June 19, 2012
Tim Krumrie, the Cincinnati Bengals All-Pro nose tackle is shown here with a classic globe dumbbell in this early advertisement for Hammer Strength equipment. The dumbbell shown (yes, it was a dumbbell) once belonged to the great French strongman Apollon. Krumrie was well-known for his incredible hand strength, which should be an essential part of training programs for the game of football. Krumrie's specific grip routine can be found in The New Bodybuilding for Old-School Results by Ellington Darden.
June 17, 2012
Anthony "Tony" Terlazzo brought home the Gold Medal in the featherweight (60kg) class at the 1936 Summer Olympics in Berlin, Germany. In the process he set a new Olympic record in total with 312.5 kg (687.5 lbs) Above Tony is shown with 97.5 kg (214.5) overhead making this the shot of his winning lift in the snatch (also a new Olympic record in his weight class.)
June 16, 2012
On April 18th, 1913, the Australian All-Around Athlete and Club Swinging champion Tom Burrows accomplished an incredible feat: he swung a pair of Indian Clubs for 100 hours straight without a rest. He averaged 80 repetitions a minute through the entire affair, a mind-boggling feat of muscular endurance and toughness. That's a record you won't see challenged any time soon.
June 13, 2012
We have long been making the case that grip strength is a valuable commodity to all athletes, case in point: The Killer Karate Krusher!
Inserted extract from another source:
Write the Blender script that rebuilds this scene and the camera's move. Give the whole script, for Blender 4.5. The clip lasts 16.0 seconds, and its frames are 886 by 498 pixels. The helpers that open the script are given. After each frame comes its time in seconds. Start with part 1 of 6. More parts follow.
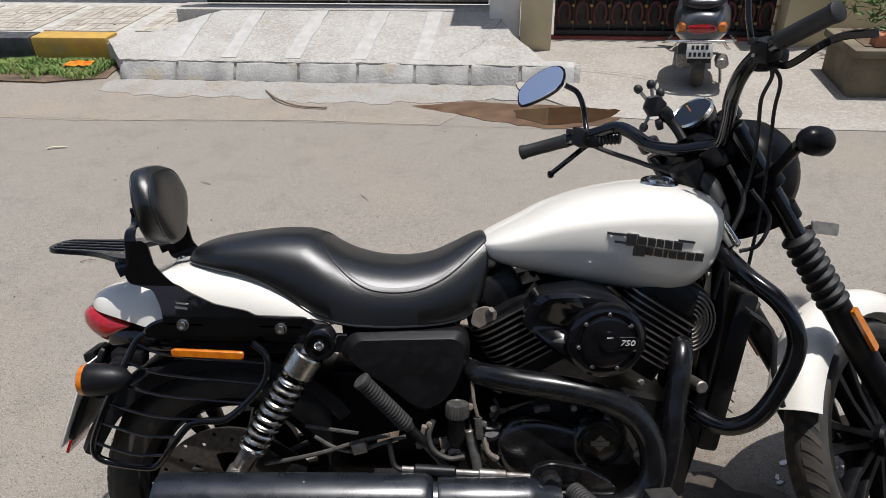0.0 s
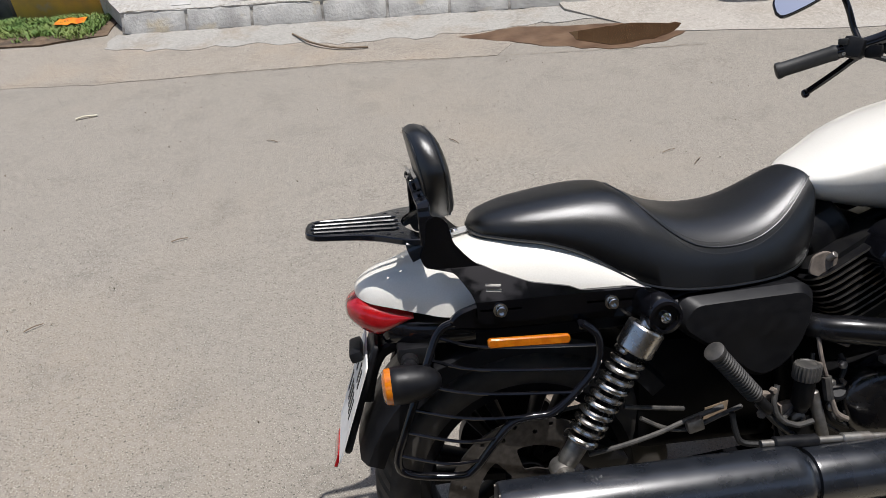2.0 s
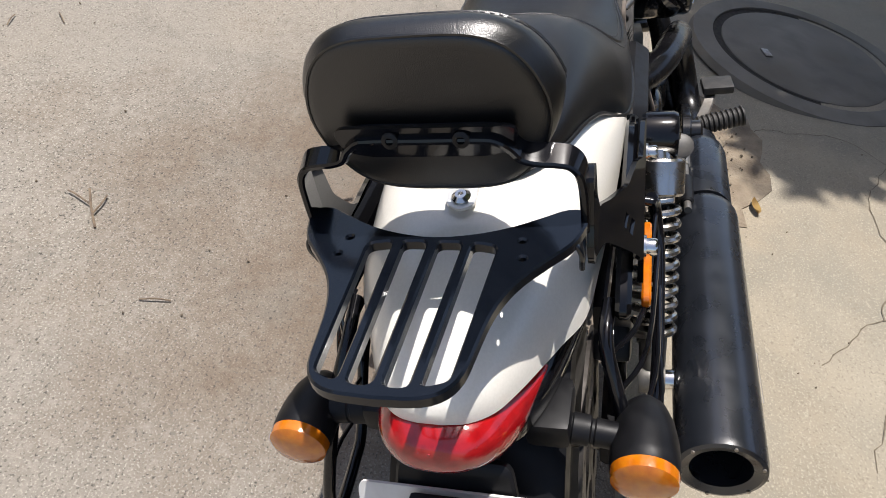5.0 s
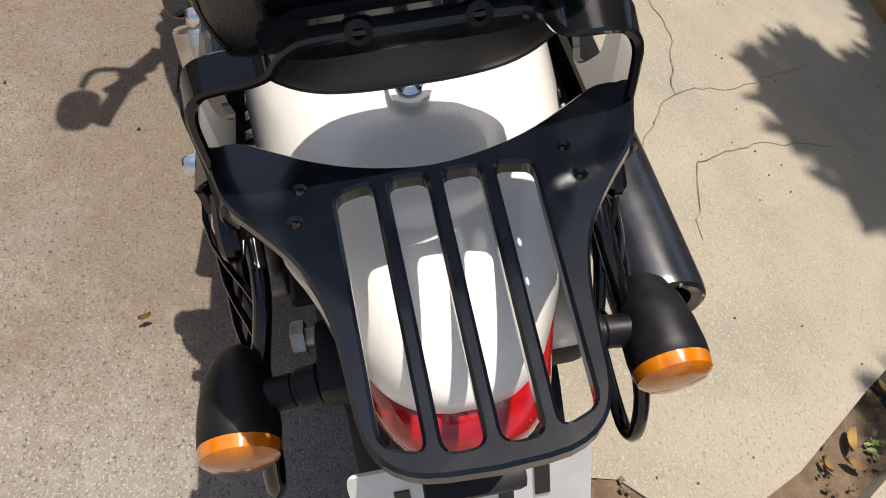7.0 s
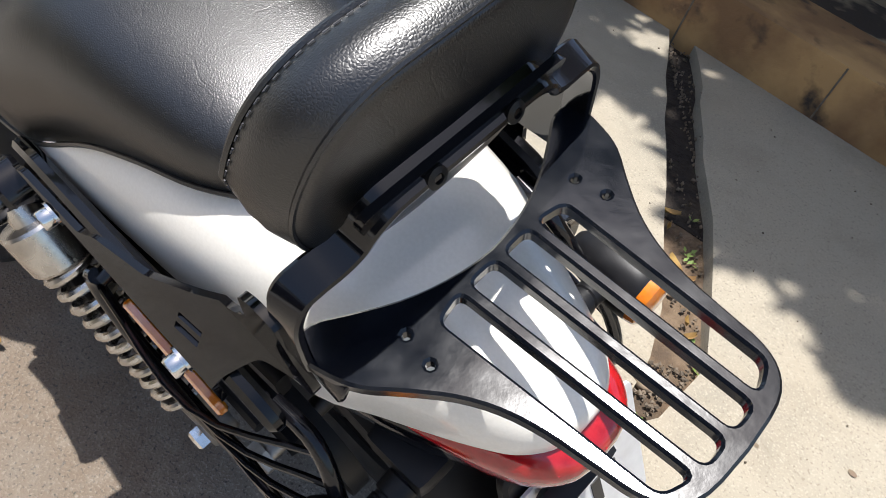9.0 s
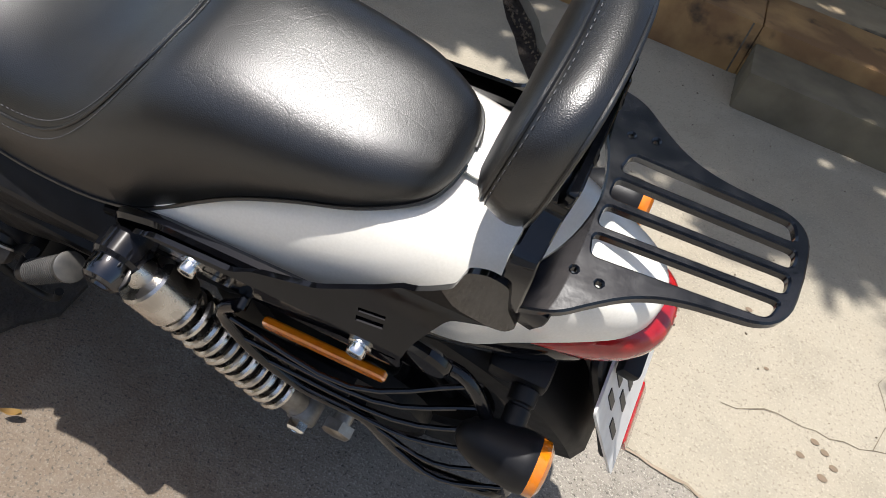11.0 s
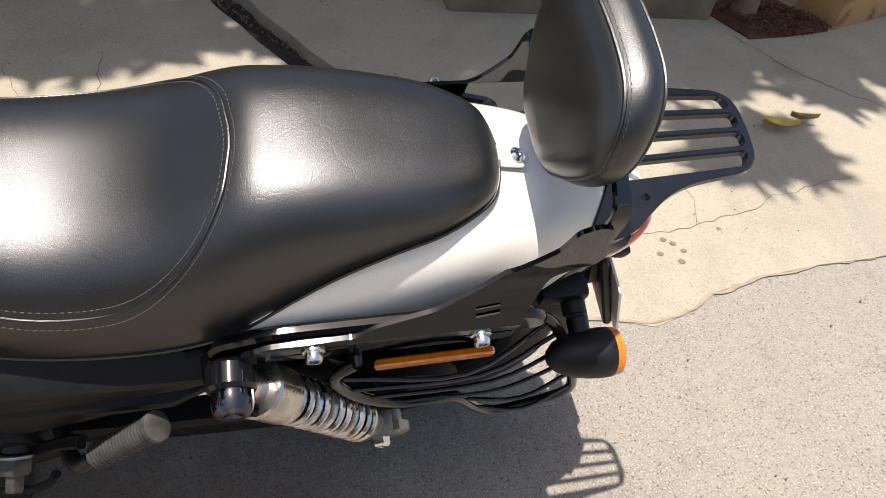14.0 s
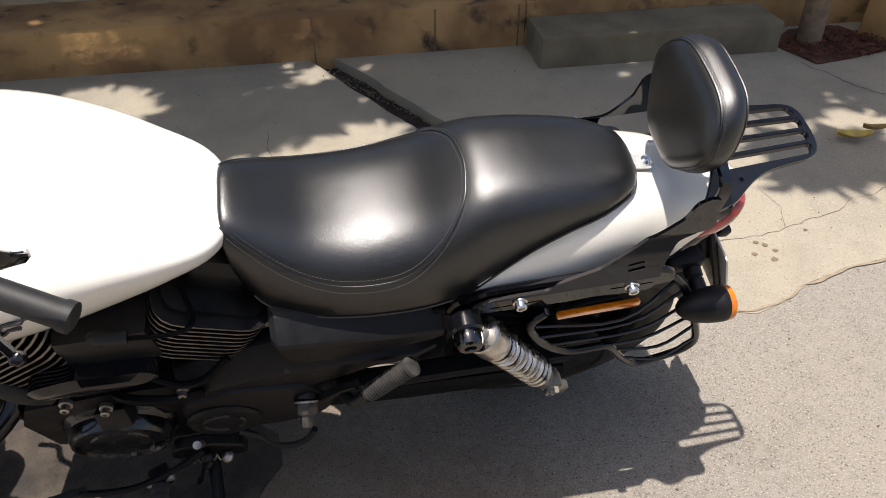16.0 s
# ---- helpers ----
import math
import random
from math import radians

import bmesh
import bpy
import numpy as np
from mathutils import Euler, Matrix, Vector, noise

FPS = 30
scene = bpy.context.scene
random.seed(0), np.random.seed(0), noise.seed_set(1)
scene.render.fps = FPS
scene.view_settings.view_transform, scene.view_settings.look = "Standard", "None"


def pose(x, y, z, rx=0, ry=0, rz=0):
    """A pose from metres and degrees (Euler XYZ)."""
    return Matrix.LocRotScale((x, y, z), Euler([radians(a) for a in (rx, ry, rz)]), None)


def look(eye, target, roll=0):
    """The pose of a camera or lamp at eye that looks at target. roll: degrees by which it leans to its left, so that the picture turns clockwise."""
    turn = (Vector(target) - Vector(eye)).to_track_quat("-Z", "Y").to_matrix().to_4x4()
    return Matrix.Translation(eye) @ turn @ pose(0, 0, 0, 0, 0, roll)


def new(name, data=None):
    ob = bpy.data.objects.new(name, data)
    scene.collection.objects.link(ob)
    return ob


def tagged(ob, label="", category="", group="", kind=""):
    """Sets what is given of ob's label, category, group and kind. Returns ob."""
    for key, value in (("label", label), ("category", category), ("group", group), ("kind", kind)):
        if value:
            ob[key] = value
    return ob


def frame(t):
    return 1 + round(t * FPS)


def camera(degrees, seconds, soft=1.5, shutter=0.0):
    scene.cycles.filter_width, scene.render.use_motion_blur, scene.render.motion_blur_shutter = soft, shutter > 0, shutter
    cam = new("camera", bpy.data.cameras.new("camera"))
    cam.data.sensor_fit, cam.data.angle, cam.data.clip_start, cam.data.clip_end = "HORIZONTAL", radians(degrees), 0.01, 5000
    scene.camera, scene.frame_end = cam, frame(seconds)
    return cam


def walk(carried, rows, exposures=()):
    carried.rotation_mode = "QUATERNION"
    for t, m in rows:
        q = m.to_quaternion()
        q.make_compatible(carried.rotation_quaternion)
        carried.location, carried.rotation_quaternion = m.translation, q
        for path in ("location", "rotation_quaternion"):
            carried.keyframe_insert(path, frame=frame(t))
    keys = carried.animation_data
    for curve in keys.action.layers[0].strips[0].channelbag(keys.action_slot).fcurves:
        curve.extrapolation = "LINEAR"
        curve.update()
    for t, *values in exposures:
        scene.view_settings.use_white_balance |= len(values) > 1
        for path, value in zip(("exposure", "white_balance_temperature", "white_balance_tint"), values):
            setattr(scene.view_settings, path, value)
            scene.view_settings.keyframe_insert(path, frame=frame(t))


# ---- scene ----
cam = camera(63.8, 16.0, soft=0.85)
PATH = [
    (0, (0.4374, -0.9985, 1.5552), (0.4538, 0.7045, 0.5067), -1.19),
    (0.5, (0.4069, -1.0117, 1.5722), (0.4009, 0.6752, 0.4979), -2.13),
    (1, (0.2123, -0.9559, 1.5423), (0.1915, 0.71, 0.4358), -2.28),
    (1.5, (-0.0305, -0.9063, 1.5576), (0.0701, 0.7096, 0.3834), -2.97),
    (2, (-0.2122, -0.7472, 1.5036), (-0.0811, 0.8442, 0.2994), -4.61),
    (2.5, (-0.369, -0.5363, 1.4758), (0.0023, 0.9991, 0.2491), 0.07),
    (3, (-0.5882, -0.3437, 1.4228), (0.2475, 0.9941, 0.1932), 2.69),
    (3.5, (-0.6623, -0.2058, 1.3862), (0.3317, 1.003, 0.141), 4.38),
    (4, (-0.654, -0.0254, 1.2965), (0.4773, 1.0278, 0.0273), 4.31),
    (4.5, (-0.63, 0.1085, 1.2515), (0.6594, 0.7834, -0.1203), 8.18),
    (5, (-0.6126, 0.2666, 1.1816), (0.8102, 0.3525, -0.2214), 14.65),
    (5.2, (-0.6011, 0.3, 1.1697), (0.8018, 0.242, -0.2545), 16.18),
    (7.3, (-0.4328, 0.4692, 1.0539), (0.5909, -0.2896, -0.4875), 27.99),
    (7.5, (-0.4432, 0.5058, 1.0686), (0.5638, -0.3172, -0.4508), 26.82),
    (8, (-0.4485, 0.5555, 1.0821), (0.5068, -0.4611, -0.351), 25.27),
    (8.5, (-0.3912, 0.5818, 1.0719), (0.5271, -0.5369, -0.3083), 23.35),
    (8.7, (-0.3593, 0.5737, 1.0621), (0.4688, -0.5996, -0.33), 21.97),
    (10.8, (-0.1895, 0.7735, 1.1217), (0.0885, -0.6373, -0.2684), 18.35),
    (11, (-0.176, 0.7978, 1.1271), (0.0889, -0.6304, -0.2477), 18.52),
    (11.5, (-0.1327, 0.8068, 1.1207), (0.0824, -0.6347, -0.2489), 17.24),
    (12, (-0.0673, 0.7653, 1.111), (0.0721, -0.6575, -0.2877), 9.96),
    (12.5, (-0.0498, 0.7329, 1.115), (-0.0506, -0.7328, -0.2457), 9.79),
    (13, (0.0127, 0.7663, 1.1441), (-0.0898, -0.7354, -0.1729), 7.58),
    (13.5, (0.1092, 0.824, 1.1814), (-0.184, -0.6283, -0.162), 7.1),
    (14, (0.1544, 0.8789, 1.1911), (-0.3111, -0.5112, -0.1694), 10.24),
    (14.5, (0.1737, 0.9447, 1.2276), (-0.2966, -0.4619, -0.1142), 9.79),
    (15, (0.1743, 1.0826, 1.2936), (-0.1441, -0.4112, 0.0024), 5.27),
    (15.5, (0.233, 1.1698, 1.3472), (0.0707, -0.3768, 0.0895), 1.64),
    (16, (0.3649, 1.1809, 1.345), (0.1076, -0.3551, 0.0903), -0.09),
]
EXPOSURES = [(0, 0.1, 6450, 11), (2.5, 0.15, 6450, 11), (4.5, 0.26, 6590, 11), (5.2, 0.46, 6760, 12), (7.5, 0.43, 7080, 12), (8.5, 0.85, 6520, 11), (11.0, 0.68, 6650, 10), (12.0, 0.74, 6450, 10), (13.5, 0.82, 6890, 12), (15.0, 0.86, 7000, 13), (16.0, 0.59, 6930, 13)]
walk(cam, [(t, look(eye, target, roll)) for t, eye, target, roll in PATH], EXPOSURES)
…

If you have ever wanted 'A Bone-Crushing Grip", "Fingers as Tough as Steel", and "A Fist as Tough as a Sledge Hammer" then the 'Killer Karate Krusher' is one to check out. The Killer Karate Krusher is the only exercise which permit full "finger bombing" for an extra-powerful grip -- or at least that's what is said in the ad. Who knows how many of these were ordered from outta the back of comic books? Demonstrating is IFBB Mr. America, Mr. Universe and Mr. World, Chuck Sipes, who was clearly no stranger to forearm work.
June 11, 2012
The Italian strongman "Nino" had a flair for equipment that few others have ever matched. His specialty was heavy supporting feats but in his act he preferred to use much more dramatic weights than many of his fellow strongmen. Here's a look at Nino's 500kg (1100 lb.) globe barbell - it doesn't get more "Oldtime" than that! Nino himself is at the far left.
June 11, 2012
Mark Berry (left) and John Grimek (right.) at the time when Berry was the weightlifting coach for the 1936 Olympic games, held in Berlin, Germany. The Mark Berry Bar Bell Courses, which featured Grimek demonstrating a number of exercises, appeared shortly afterwards. As they had a lot of time on their hands, it's conceivable that Berry and Grimek discussed the details of said courses on the boat trip over to Germany.Berry was also the weightlifting coach during the 1932 Olympics, held in Los Angeles, California.
June 6, 2012
Already a strength star in his teens when he won the British national Championships, in 1896, Launceston Elliott traveled to Athens, Greece to represent England at the very first modern Olympic Games. Elliot had been trained by Eugen Sandow and bared quite a resemblance to his mentor. Things were a bit different back then in weightlifting: they contested two events: the "one-hand lift" and the "two-hands lift" (i.e. the "clean and jerk.") In the first contest, the "two hand lift" Launceston tied with Viggo Jensen of Denmark when each lifted 111 kg (244-1/2 pounds). The Gold medal, however, was awarded to the Dane because the judges thought he lifted the weight "in much better form" than his English competitor. In the one-hand event, Elliot lifted 71 kg to the Dane's 57 and thus Britain's first Olympic Gold medal winner was crowned! At the 1896 games, Elliott also competed in the 100m dash, wrestling, and rope climbing events. Elliot performed credibly well in each even but did not match his weightlifting success. After his Olympic achievements, Elliot returned home to England, won the first major physique contest ever held and toured the country as a performing strongman.
June 4, 2012
One of the true unsung strongman is undoubtedly Joe Nordquest from Ashtabula, Ohio. His name is rarely mentioned at the top of the list of all-time greats yet his strength feats would certainly rank him among them. Joe Nordquest could jump from a table to the floor while maintaining a handstand position, curl 180 pounds and bent press 277-1/2 pounds. He could military press 124-1/4 pounds with one hand, an American record at the time and did a "bridge press" with 388 pounds (breaking Arthur Saxon's record.) Keep in mind that he did all this and more on only one leg, having lost a limb in an accident as a boy. Joe's brother Adolph was also an excellent strongman.